Comparative table of Proetus's family
| Relation | Name | Sources |  |  |  |  |  |  |  |  |  |  |
| Homer | Hesiod | Bacchylides | Ovid | Apollodorus | Hyginus | Pausanias | Aelian | Servius | Fulgentius | Gk. Anthology |
| Parentage | Abas |  |  | ✓ |  |  | ✓ | ✓ |  |  |  |  |
| Abas and Aglaia |  |  |  |  | ✓ |  |  |  |  |  |  |
| Sibling | Acrisius |  |  | ✓ | ✓ | ✓ |  | ✓ |  |  |  |  |
| Wife | Antia or | ✓ |  |  |  | ✓ | ✓ |  |  |  | ✓ |  |
| Stheneboea |  |  |  |  | ✓ | ✓ |  |  |  |  |  |
| Children | Lysippe |  | ✓ |  |  | ✓ |  |  |  |  |  |  |
| Iphinoe |  | ✓ |  |  | ✓ |  |  |  |  |  |  |
| Iphianassa |  | ✓ |  |  | ✓ |  |  |  |  |  |  |
| Megapenthes |  |  |  |  | ✓ | ✓ | ✓ |  |  |  | ✓ |
| Elege |  |  |  |  |  |  |  | ✓ |  |  |  |
| Celane |  |  |  |  |  |  |  | ✓ |  |  |  |
| Hipponoe |  |  |  |  |  |  |  |  | ✓ |  |  |
| Cyrianassa |  |  |  |  |  |  |  |  | ✓ |  |  |

== Mythology ==
=== Rivalry of twins ===
Proetus and Acrisius quarreled continually ever since they still were in the womb that they even carried on with the rivalry into their adult years, inventing shields or bucklers in the process. In one tradition, the conflict was reiterated when Proetus seduced Acrisius's daughter (and his own niece) Danae. Proetus started out as king of Argos, and held the throne for about seventeen years, but Acrisius defeated him in the war and exiled him. Proetus then fled to King Jobates (Iobates) or Amphianax in Lycia, and married his daughter Antea or Stheneboea. Jobates, thereupon, attempted to restore Proetus to his kingdom by armed force. After the war had gone on for a while the kingdom was divided in two. Acrisius then shared his kingdom with his brother, surrendering to him Tiryns and the eastern half of Argolis, i.e. the Heraeum, Midea and the coast of Argolis. Tiryns was said to be fortified by the Cyclopes.

=== Bellerophon ===
When Bellerophon came to Proetus to be purified of a murder which he had committed, the wife of Proetus fell in love with him, and invited him to come to her: but, as Bellerophon refused to comply with her desire, she charged him before Proetus with having made improper proposals to her. Proetus then sent Bellerophon to Iobates in Lycia, with a letter in which Iobates was desired to murder Bellerophon. Iobates challenged Bellerophon to several seemingly impossible tasks which Bellerophon did complete.

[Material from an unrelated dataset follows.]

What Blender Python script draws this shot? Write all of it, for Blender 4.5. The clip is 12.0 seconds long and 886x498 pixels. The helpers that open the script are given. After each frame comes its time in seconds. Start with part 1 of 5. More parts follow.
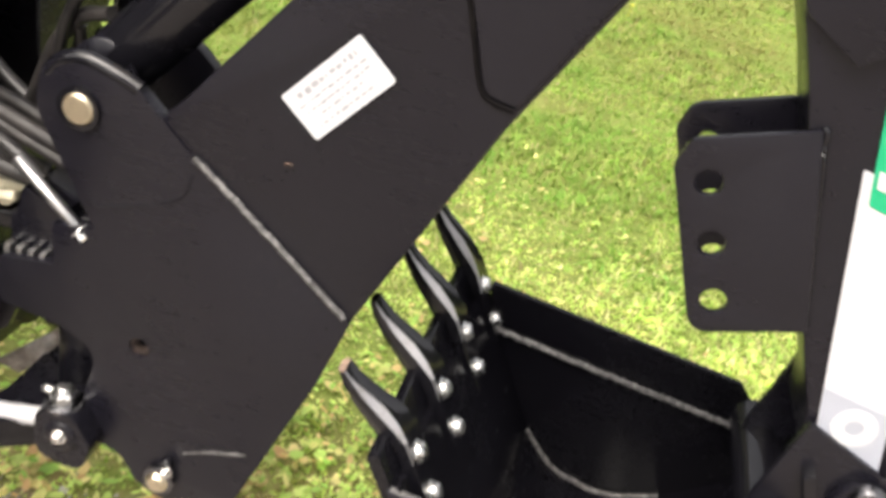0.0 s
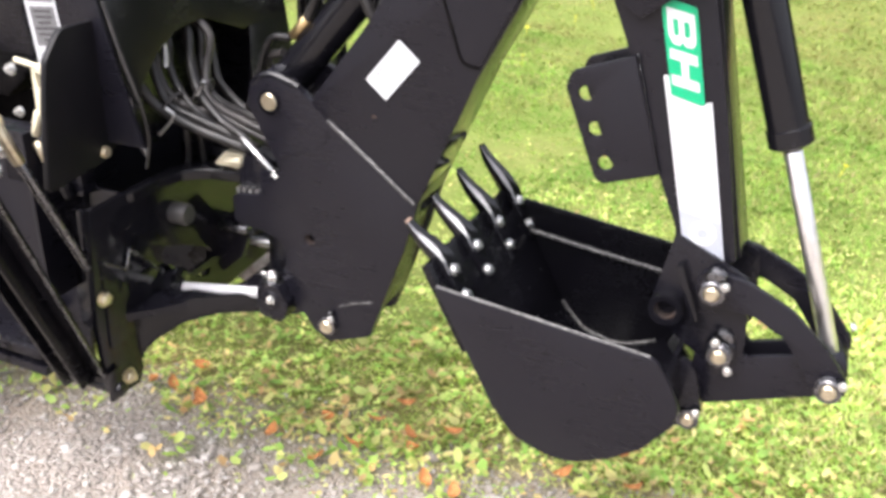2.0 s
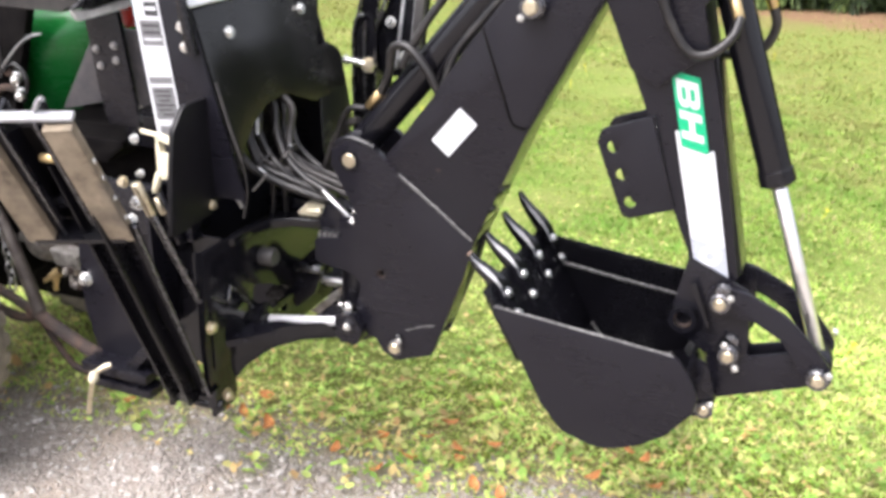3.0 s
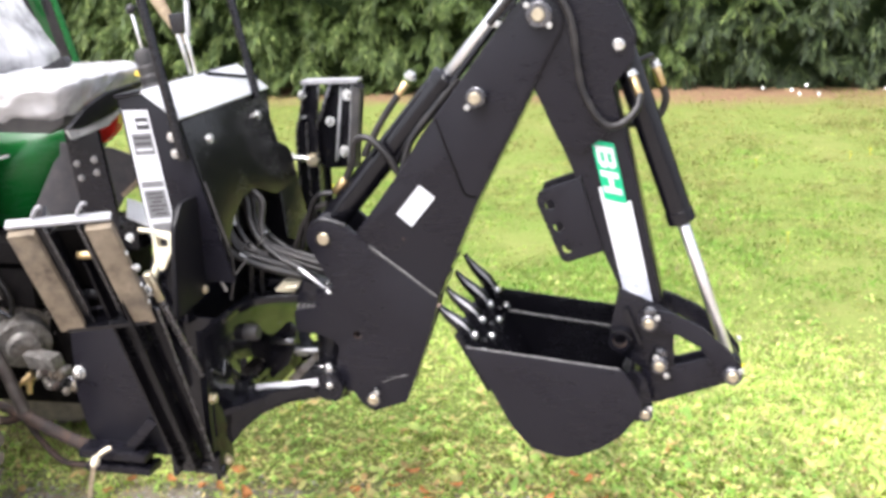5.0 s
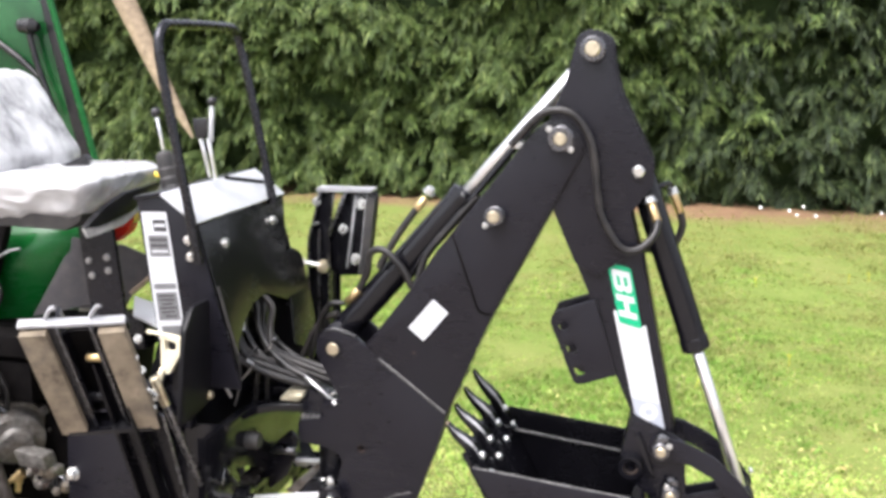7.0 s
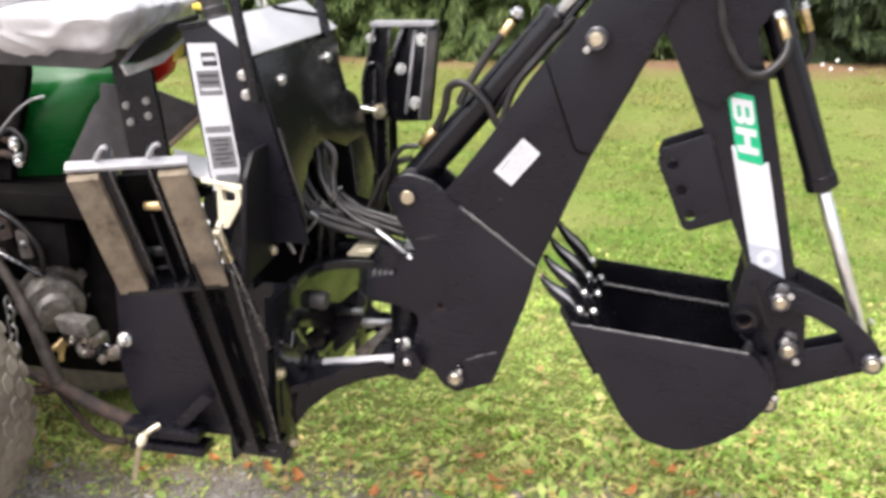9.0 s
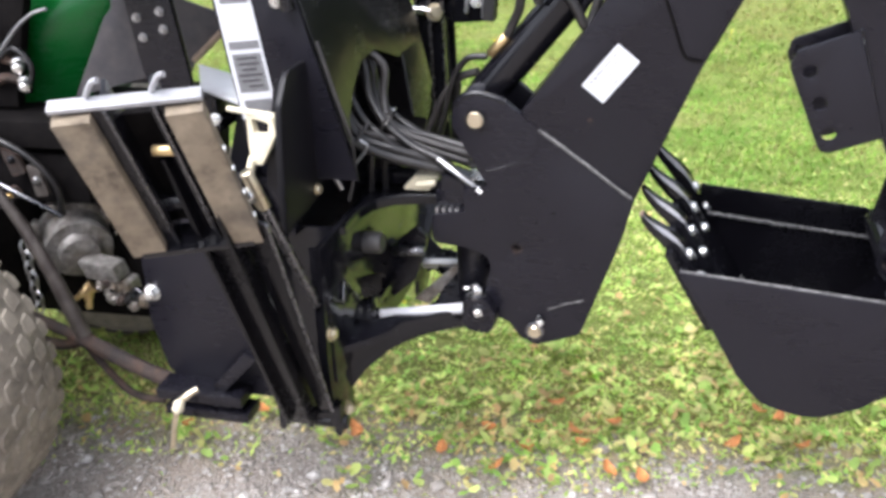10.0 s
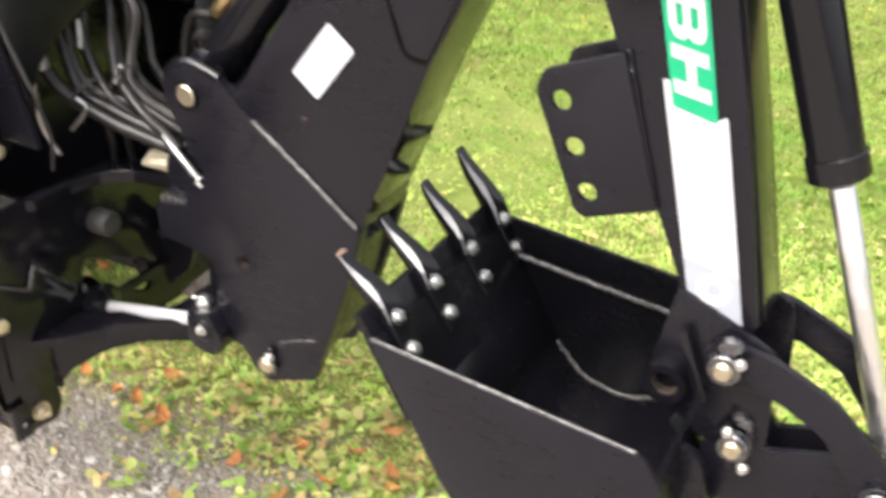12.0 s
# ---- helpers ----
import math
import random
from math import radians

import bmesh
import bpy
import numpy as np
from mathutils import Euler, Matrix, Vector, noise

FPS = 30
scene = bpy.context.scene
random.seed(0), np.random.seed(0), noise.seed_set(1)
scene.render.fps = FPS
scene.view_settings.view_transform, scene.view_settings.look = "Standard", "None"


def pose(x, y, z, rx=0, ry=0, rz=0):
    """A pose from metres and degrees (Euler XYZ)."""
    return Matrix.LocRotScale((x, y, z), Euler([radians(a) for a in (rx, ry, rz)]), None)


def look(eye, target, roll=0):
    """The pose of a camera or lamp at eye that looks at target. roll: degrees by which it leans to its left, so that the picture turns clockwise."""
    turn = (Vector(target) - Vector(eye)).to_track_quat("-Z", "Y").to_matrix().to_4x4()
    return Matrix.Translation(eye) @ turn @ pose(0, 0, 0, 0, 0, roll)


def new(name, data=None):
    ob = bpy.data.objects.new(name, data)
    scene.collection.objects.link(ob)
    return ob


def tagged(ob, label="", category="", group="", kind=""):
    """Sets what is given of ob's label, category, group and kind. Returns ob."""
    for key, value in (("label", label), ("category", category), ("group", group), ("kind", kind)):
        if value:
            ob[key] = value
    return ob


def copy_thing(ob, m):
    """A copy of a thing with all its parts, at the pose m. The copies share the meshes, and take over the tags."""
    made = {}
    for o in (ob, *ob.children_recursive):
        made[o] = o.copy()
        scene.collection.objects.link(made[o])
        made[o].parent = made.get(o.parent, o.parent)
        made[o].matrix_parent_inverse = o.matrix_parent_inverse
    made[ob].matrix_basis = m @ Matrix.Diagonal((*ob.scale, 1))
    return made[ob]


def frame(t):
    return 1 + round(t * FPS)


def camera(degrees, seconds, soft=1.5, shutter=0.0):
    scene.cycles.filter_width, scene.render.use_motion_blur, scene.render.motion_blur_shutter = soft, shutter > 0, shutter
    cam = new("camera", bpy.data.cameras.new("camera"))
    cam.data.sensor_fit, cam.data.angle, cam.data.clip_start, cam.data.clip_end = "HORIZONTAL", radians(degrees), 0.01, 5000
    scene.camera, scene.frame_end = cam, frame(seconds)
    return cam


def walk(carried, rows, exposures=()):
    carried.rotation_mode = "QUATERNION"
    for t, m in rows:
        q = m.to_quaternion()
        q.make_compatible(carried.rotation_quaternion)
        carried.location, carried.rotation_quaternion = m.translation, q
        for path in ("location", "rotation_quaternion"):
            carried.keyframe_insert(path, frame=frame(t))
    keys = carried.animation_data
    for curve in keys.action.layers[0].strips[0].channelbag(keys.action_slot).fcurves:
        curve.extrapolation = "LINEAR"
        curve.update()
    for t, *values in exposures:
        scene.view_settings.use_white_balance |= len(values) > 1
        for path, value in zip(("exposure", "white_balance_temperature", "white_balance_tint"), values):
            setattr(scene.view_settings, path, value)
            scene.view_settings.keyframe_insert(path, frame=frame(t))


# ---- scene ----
cam = camera(50.1, 12.0, soft=3.5, shutter=0.35)
PATH = [
    (0, (0.122, 0.096, 1.274), (-0.084, 1.812, 0.268), 13.6),
    (0.5, (0.214, -0.088, 1.306), (-0.11, 1.594, 0.272), 12.0),
    (1, (0.384, -0.222, 1.337), (-0.188, 1.425, 0.358), 8.5),
    (1.5, (0.56, -0.333, 1.359), (-0.139, 1.261, 0.374), 5.3),
    (2, (0.574, -0.502, 1.399), (-0.123, 1.141, 0.497), 1.9),
    (2.5, (0.579, -0.722, 1.449), (-0.103, 0.937, 0.564), 0.0),
    (2.7, (0.592, -0.776, 1.467), (-0.111, 0.893, 0.617), 0.6),
    (4.3, (0.505, -1.208, 1.528), (-0.047, 0.613, 0.912), -3.2),
    (4.5, (0.494, -1.232, 1.528), (-0.021, 0.602, 0.919), -3.2),
    (5, (0.486, -1.258, 1.537), (0.034, 0.596, 0.938), -2.1),
    (5.5, (0.48, -1.265, 1.553), (0.017, 0.61, 1.035), -2.1),
    (6, (0.457, -1.262, 1.568), (0.021, 0.643, 1.143), -0.5),
    (6.5, (0.438, -1.267, 1.572), (-0.015, 0.647, 1.208), 0.6),
    (6.7, (0.438, -1.26, 1.572), (-0.015, 0.651, 1.197), 0.7),
    (8.3, (0.341, -1.223, 1.499), (-0.06, 0.663, 0.969), 0.3),
    (8.5, (0.315, -1.203, 1.482), (-0.095, 0.668, 0.907), 0.6),
    (9, (0.205, -1.074, 1.444), (-0.228, 0.765, 0.788), -0.4),
    (9.5, (0.098, -0.911, 1.425), (-0.37, 0.878, 0.663), -1.8),
    (10, (0.08, -0.751, 1.403), (-0.439, 0.978, 0.541), -3.2),
    (10.5, (0.047, -0.585, 1.397), (-0.323, 1.176, 0.525), -1.3),
    (11, (0.206, -0.448, 1.395), (-0.357, 1.264, 0.528), -3.6),
    (11.5, (0.428, -0.301, 1.399), (-0.349, 1.313, 0.509), -3.4),
    (12, (0.594, -0.108, 1.352), (-0.237, 1.419, 0.363), 0.9),
]
walk(cam, [(t, look(eye, target, roll)) for t, eye, target, roll in PATH], exposures=[(0, 1.36, 6950, 12), (1, 1.45, 6650, 14), (2.5, 1.57, 6300, 15), (4.5, 1.55, 6280, 15), (5.5, 1.61, 6180, 14), (6.5, 1.52, 6190, 13), (8.5, 1.17, 6580, 15), (9.5, 1.32, 6150, 15), (10.0, 1.40, 5980, 14), (10.5, 1.48, 6060, 14), (12, 1.55, 6700, 12)])

# ---- world and light ----
world = bpy.data.worlds.new("overcast_sky")
scene.world = world
world.use_nodes = True
wn, wl = world.node_tree.nodes, world.node_tree.links
wn.clear()
sky = wn.new("ShaderNodeTexSky")
sky.sky_type, sky.sun_disc = "NISHITA", False
sky.sun_elevation, sky.sun_rotation = radians(60), radians(207)
sky.air_density, sky.dust_density, sky.ozone_density = 1.0, 6.0, 1.0
soft_sky = wn.new("ShaderNodeHueSaturation")
soft_sky.inputs["Saturation"].default_value = 0.22
backg = wn.new("ShaderNodeBackground")
backg.inputs["Strength"].default_value = 0.15
wout = wn.new("ShaderNodeOutputWorld")
wl.new(sky.outputs[0], soft_sky.inputs["Color"])
wl.new(soft_sky.outputs[0], backg.inputs["Color"])
wl.new(backg.outputs[0], wout.inputs["Surface"])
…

=== Madness of the Proetides ===
When Proetus's daughters arrived at the age of maturity, they were stricken with madness, the cause of which is differently stated by different authors; some say that it was a punishment inflicted upon them by Dionysus, because they had despised his worship. Others have assumed the troubles arose by Hera, because they presumed to be more beautiful than the goddess, or perhaps because they had stolen some of the gold off her statue. In this state of madness they wandered through Peloponnesus. Melampus promised to cure them, if Proetus would give him one third of his kingdom. As Proetus refused to accept these terms, the madness of his daughters not only increased, but was communicated to the other Argive women also, so that they murdered their own children and ran about in a state of frenzy. Proetus then declared himself willing to listen to the proposal of Melampus; but the latter now also demanded for his brother Bias an equal share of the kingdom of Argos. Proetus consented and Melampus, having chosen the most robust among the young men, gave chase to the mad women, amid shouting and dancing, and drove them as far as Sicyon. During this pursuit, Iphinoe, one of the daughters of Proetus, died, but the two others were cured by Melampus by means of purifications, and were then married to Melampus and Bias. There was a tradition that Proetus had founded a sanctuary of Hera, between Sicyon and Titane, and one of Apollo at Sicyon. The place where the cure was effected upon his daughters is not the same in all traditions, some mentioning the well Anigros, others the well Cleitor in Arcadia, or Lusi in Arcadia. Some even state that the Proetides were cured by Asclepius or that they were cured in the Cave of the Lakes. This story is sometimes attributed to Anaxagoras.

=== Other tales ===
In one account, Proetus had yet another daughter, Nyctaea, who fled from her own father's attempts of violation and was changed by Athena into an owl; her story is a variant for that of Nyctimene.

According to Ovid, Proetus ended up changed into stone by Perseus, the grandson of Acrisius (who had eventually got expelled by Proetus), upon being made by him to see the head of Medusa. Later Proetus's son, Megapenthes, exchanged kingdoms with Perseus.